Included in that 35 percent or $32 million is salaries, health benefits and pension contributions for 100-plus utility employees, $4.2 million in operating expenses for the power plant, the transmission and distribution offices and all the substations, lines, transformers, electric meters, vehicles and $3.4 million in what’s called renewal and replacement of components. Customer service costs $1.8 million per year. Debt service payments amount to $6.7 million per year.
On top of all that is more than $7 million in transfers out to the general fund – direct transfers the city is counting on to fund the municipal budget, plus additional transfers labeled “General and Administrative,” a catch-all category that pays for a portion of City Hall, the city manager, city clerk, city attorney, finance and purchasing departments, as well as human resources and risk management services.
“Each million dollars we cut from the (Vero electric) budget results in, roughly, a 1 percent reduction in rates.” Turner said. “The numbers don’t lie, it’s impossible to get our rates down to FPL rates by cutting the budget.”
Based on residential bills, FPL’s rates as of March are about 24 percent lower than Vero, or Vero is about 34 percent higher. Which way you look at it, Vero is much more expensive. Cutting an approximate $24 million from the $32 million in non-power-related expenses would leave the city only $8 million with which to operate the entire utility.
Theoretically, eliminating all direct and administrative transfers to the general fund and shutting down the power plant would cut rates by between 11 and 12 percent – if it was that simple.
Turner said she’s working with FPL officials to analyze what transmission upgrades would be required to support the overall power grid and to persuade regulators to permit the mothballing of Big Blue. FPL had estimated it would spend somewhere between $20 million and $30 million on transmission upgrades before the power plant is shut down.
“We’re trying to figure out what transmission upgrades would absolutely need to be done and what might be the debt service payments if the city had to finance that.
“Plus if we mothballed the power plant, there would be an expense, plus the payouts to the employees who would lose their jobs. We would pay those expenses in our rates for at least a couple of years.”
While on the topic of rates, Turner said she would also bring forward the results of a research project on which she enlisted the help of utility activist and CPA Glenn Heran – comparing 44 different commercial electric bills to calculate the rate disparity between FPL rates and Vero electric rates.
Until now, almost all comparisons that have been circulated have focused solely on residential rates, which is a simpler comparison.
“The comparison of the 44 commercial electric bills shows two rate disparity trends.
“Non-demand customers, which represent well over half the commercial users, are consistently 33 percent higher than FPL for all consumption. Demand electric accounts, which are the remainder of commercial customers, are even worse averaging from 40 to 50 percent higher than FPL,” Heran said. “Some accounts are 60 percent higher. The average rate disparity for the 44 Vero accounts tested was 47 percent higher than FPL, significantly higher than the residential rate disparity.”

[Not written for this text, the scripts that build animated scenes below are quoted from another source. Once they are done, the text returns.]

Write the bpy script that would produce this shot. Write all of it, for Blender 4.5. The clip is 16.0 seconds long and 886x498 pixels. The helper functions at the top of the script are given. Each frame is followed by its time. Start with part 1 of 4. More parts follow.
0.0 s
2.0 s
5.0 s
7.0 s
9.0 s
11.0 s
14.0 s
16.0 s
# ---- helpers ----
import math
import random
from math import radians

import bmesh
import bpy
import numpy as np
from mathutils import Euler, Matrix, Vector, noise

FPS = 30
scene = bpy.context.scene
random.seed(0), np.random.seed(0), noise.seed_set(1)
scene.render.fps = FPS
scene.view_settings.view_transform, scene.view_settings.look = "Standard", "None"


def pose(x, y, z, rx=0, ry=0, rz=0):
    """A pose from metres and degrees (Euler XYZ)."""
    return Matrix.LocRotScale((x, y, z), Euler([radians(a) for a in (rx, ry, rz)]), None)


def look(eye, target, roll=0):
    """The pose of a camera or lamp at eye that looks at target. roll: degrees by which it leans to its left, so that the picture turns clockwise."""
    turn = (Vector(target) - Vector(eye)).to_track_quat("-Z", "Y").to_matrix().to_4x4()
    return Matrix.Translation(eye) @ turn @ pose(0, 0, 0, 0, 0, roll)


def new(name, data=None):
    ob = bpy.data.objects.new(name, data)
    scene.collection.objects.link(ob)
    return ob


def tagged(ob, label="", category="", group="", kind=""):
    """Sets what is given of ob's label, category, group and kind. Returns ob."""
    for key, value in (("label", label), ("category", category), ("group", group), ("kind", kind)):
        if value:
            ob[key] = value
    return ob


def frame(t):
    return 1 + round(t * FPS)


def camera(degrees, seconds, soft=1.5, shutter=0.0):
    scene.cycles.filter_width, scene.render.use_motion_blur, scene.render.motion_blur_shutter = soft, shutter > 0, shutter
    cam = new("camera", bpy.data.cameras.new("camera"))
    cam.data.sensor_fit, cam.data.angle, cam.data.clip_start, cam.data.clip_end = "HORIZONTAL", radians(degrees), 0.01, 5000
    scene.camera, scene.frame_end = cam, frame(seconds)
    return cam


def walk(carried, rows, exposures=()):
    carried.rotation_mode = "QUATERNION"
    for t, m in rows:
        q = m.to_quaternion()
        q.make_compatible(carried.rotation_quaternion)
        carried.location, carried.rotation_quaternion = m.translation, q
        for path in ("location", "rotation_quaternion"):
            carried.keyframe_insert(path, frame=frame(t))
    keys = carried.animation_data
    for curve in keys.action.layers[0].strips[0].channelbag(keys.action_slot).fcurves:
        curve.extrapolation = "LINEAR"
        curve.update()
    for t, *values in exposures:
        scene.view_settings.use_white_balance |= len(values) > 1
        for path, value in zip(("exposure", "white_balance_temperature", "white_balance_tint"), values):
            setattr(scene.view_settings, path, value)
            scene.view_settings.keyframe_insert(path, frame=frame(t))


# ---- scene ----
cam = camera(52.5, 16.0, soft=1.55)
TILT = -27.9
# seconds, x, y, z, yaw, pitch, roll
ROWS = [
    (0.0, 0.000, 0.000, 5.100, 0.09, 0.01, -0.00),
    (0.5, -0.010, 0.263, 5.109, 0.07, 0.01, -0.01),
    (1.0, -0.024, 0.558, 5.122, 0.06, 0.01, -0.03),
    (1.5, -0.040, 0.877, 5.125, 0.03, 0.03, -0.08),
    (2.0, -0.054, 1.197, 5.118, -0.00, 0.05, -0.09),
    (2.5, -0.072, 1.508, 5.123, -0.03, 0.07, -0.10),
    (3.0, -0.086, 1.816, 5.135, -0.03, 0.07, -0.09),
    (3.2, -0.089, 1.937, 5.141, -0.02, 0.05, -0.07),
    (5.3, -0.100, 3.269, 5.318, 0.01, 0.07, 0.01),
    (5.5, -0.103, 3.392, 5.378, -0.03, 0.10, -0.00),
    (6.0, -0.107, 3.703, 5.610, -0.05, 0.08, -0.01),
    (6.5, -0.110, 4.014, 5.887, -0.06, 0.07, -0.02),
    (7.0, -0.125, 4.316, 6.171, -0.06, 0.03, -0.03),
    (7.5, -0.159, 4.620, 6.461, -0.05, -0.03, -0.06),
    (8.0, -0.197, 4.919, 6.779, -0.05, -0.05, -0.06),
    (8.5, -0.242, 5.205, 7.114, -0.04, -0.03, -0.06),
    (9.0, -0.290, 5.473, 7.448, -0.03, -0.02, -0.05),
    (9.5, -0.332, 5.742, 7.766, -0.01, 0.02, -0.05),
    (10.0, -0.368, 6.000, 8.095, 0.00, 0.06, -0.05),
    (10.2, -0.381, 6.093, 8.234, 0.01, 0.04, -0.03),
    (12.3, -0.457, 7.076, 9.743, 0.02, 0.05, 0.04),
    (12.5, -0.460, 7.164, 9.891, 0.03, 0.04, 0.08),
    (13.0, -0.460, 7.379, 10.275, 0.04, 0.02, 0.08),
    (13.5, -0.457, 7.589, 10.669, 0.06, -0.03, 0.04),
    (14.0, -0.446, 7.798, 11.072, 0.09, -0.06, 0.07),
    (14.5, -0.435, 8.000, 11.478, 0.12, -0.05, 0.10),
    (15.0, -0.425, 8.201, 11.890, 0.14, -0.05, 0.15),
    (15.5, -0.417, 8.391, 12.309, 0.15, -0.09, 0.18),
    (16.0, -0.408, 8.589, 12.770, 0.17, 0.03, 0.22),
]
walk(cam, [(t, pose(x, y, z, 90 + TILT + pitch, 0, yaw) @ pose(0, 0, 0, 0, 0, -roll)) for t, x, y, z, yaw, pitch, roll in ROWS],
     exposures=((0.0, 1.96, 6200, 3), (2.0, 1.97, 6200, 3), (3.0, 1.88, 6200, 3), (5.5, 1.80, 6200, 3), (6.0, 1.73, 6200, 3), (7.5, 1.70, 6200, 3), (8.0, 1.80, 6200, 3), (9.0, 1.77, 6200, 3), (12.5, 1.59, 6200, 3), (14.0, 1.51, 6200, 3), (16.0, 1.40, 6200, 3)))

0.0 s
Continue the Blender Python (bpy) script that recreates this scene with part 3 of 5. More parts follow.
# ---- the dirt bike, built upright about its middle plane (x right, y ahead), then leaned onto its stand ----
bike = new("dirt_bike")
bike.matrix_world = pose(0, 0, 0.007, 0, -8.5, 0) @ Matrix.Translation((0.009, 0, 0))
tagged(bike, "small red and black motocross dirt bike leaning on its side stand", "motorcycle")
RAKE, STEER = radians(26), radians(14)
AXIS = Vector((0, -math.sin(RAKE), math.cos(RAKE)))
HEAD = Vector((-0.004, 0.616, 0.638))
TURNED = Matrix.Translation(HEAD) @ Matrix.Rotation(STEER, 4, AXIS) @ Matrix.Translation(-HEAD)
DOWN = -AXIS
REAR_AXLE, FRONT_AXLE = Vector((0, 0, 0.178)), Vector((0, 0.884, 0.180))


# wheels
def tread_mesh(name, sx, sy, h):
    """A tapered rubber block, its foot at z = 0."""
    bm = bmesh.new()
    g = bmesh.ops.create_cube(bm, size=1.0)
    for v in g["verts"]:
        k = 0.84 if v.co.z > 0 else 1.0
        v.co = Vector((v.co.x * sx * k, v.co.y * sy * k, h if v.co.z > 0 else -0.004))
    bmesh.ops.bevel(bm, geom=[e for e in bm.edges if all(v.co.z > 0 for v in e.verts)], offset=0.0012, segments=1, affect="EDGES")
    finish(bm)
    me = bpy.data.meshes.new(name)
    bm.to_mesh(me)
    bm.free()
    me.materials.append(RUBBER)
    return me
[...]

In short, there’s apparently little hope of trimming the budget enough to put Vero businesses on an even keel with their counterparts on the FPL system.
“These high-volume users, some of the largest employers in the county, are paying what amounts to crippling electric rates to the City of Vero Beach due to the inefficiency of municipal electric utilities and due to costly power contracts with the Florida Municipal Power Agency and the Orlando Utilities Commission,” Heran said. “Like I’ve said from the beginning, Vero would have to get a portion of its wholesale power for free to be competitive in the electric business.